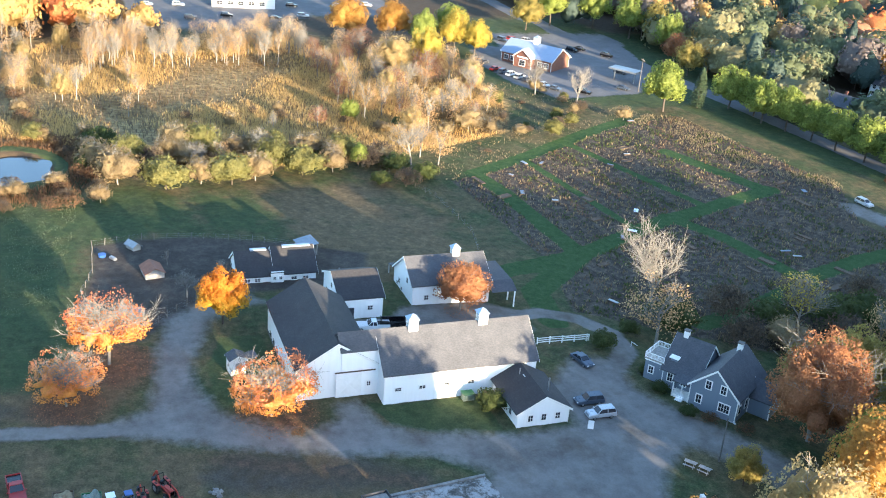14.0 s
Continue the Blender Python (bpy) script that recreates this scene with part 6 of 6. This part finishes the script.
for i in range(28):
    x_, y_ = gr.uniform(-35, 72), gr.uniform(370, 448)
    if not inside(np.array(x_), np.array(y_), GARDEN):
        continue
    P = thing("raised_bed", x_, y_, "weathered wooden raised bed with dead plants", "garden bed", rz=gr.choice((20, 110)) + gr.uniform(-8, 8), group="raised garden beds")
    l_, w_ = gr.uniform(1.2, 2.6), gr.uniform(0.5, 0.8)
    for s in (-1, 1):
        part("side_board", boxm(-l_, l_, s * w_ - 0.03, s * w_ + 0.03, -0.1, 0.3), M["brownwood"], P)
        part("end_board", boxm(s * l_ - 0.03, s * l_ + 0.03, -w_, w_, -0.1, 0.3), M["brownwood"], P)
    part("soil", boxm(-l_ + 0.03, l_ - 0.03, -w_ + 0.03, w_ - 0.03, -0.1, 0.2), M["brownwood"], P)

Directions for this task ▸
Read the data above and count the lines that include "part". Answer only with the count.

Solution for this exercise ▸
4